The sea responds. If the impurity is positive, electrons will swarm towards it; if it's negative, they will be repelled. In either case, the electron gas rearranges itself to counteract, or screen, the impurity's charge. An observer far away sees only a much weaker, watered-down version of the impurity's field. The Thomas-Fermi approximation provides the simplest and most intuitive picture of this screening phenomenon. It leads directly to the concept of a screening length, $1/k_{TF}$. The electrostatic influence of a charge doesn't fall off slowly like $1/r$ anymore, but is choked off exponentially. For an object like a dipole, its field, which normally decays as $1/r^3$, is now smothered far more aggressively. This screening is fundamental to understanding the electrical properties of metals, alloys, and semiconductors. The simple statistical idea born from atomic physics has become a cornerstone of condensed matter physics.

For decades, the Thomas-Fermi model was primarily a tool for solid-state and atomic theorists. But in the late 20th century, it experienced a spectacular rebirth in one of the most exciting new fields of physics: the study of ultracold atomic gases. When you cool a cloud of bosonic atoms to temperatures just a sliver above absolute zero, they can undergo a dramatic phase transition and collapse into a single quantum state—a Bose-Einstein Condensate (BEC). This is a macroscopic quantum object, a single "matter wave" you can hold in a magnetic trap and see with a camera.

Now, here is the beautiful connection. In a large, dense BEC, the repulsive interactions between atoms become the dominant form of energy, dwarfing the kinetic energy associated with the curvature of the wavefunction. But this is precisely the core assumption of the Thomas-Fermi model: potential and interaction energies rule, and kinetic energy can be neglected! The same approximation provides a near-perfect description of the density profile of these condensates. It allows us to derive simple formulas for the size of the cloud, relating its radius to the number of atoms, the strength of the trap, and the atomic interaction strength. The theory works just as well for trapped clouds of fermions, another type of ultracold quantum gas, even when the cloud is set spinning.

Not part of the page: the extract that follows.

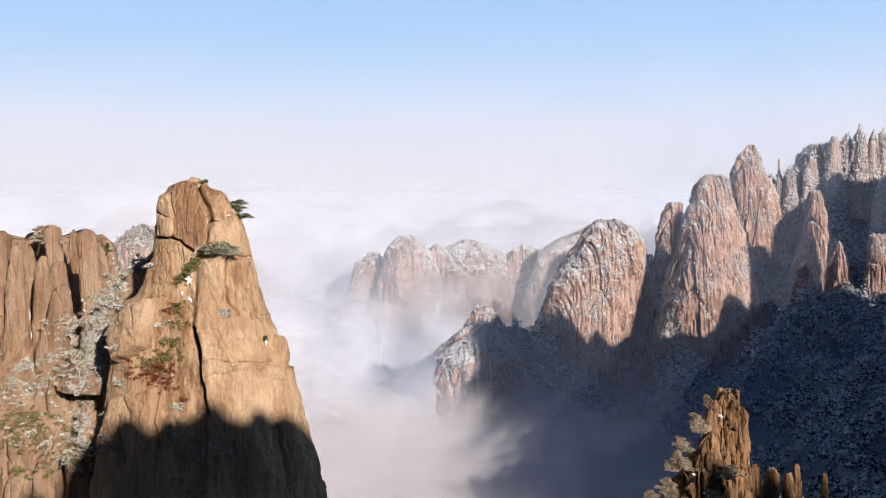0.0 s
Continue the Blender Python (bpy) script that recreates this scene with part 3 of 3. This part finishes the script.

The predictive power is stunning. The TF model doesn't just predict the shape; it predicts how sound waves propagate through these quantum fluids. It tells us that the speed of sound isn't uniform, but changes with position, being fastest in the dense center and dropping to zero at the edge of the cloud. Furthermore, when you stir a BEC, it can form quantum whirlpools, or vortices—tiny tornadoes where the density of the fluid must go to zero along the core. The Thomas-Fermi model beautifully captures this, predicting a hollow central line for the vortex where the centrifugal barrier from the swirling motion completely expels all the atoms. This results in a striking experimental signature: if you shine a light through the cloud along the vortex axis, none of it is absorbed, because there's nothing there. The model even serves as an indispensable starting point for more refined calculations, allowing physicists to compute how the properties of these condensates change under small perturbations.

Our journey has taken us from the angstrom scale of atoms to the micron scale of BECs. The final leap is the most dramatic of all: to the cosmic scale of stars. Let us imagine a hypothetical object known as a boson star. Instead of being made of plasma like our sun, it is a giant, star-sized collection of boson particles, held together by their own gravity, perhaps with some self-repulsion keeping them from collapsing entirely.

How would one even begin to describe such an exotic object? Once again, the Thomas-Fermi philosophy comes to the rescue. In the limit of strong interactions and immense gravity, the kinetic energy of the individual bosons can again be treated as a secondary effect. We are back in a regime where we balance potentials (gravitational) and interactions (self-repulsion).

This leads to one of the most elegant results. For a special class of charged boson stars where the local electrostatic repulsion among the particles perfectly balances their local gravitational attraction, the TF-like analysis yields an astonishingly simple and profound relationship between the star's total mass $M$ and its total charge $Q$. The result is $Q = \sqrt{G}M$, where $G$ is Newton's gravitational constant. All the messy details of the boson's mass and interaction strength drop out, leaving a universal equation connecting the three fundamental forces of electromagnetism, gravity, and the quantum nature of the fluid.

A way of thinking developed by Llewellyn Thomas and Enrico Fermi in the 1920s to approximate the electron cloud of an atom finds a direct echo in the structure of a hypothetical star. This is the unity of physics at its most breathtaking. The Thomas-Fermi approximation is not just a calculation tool; it is a profound physical intuition, a thread that ties together the behavior of matter across unimaginable scales of size and energy. It is a testament to the power of a simple, beautiful idea.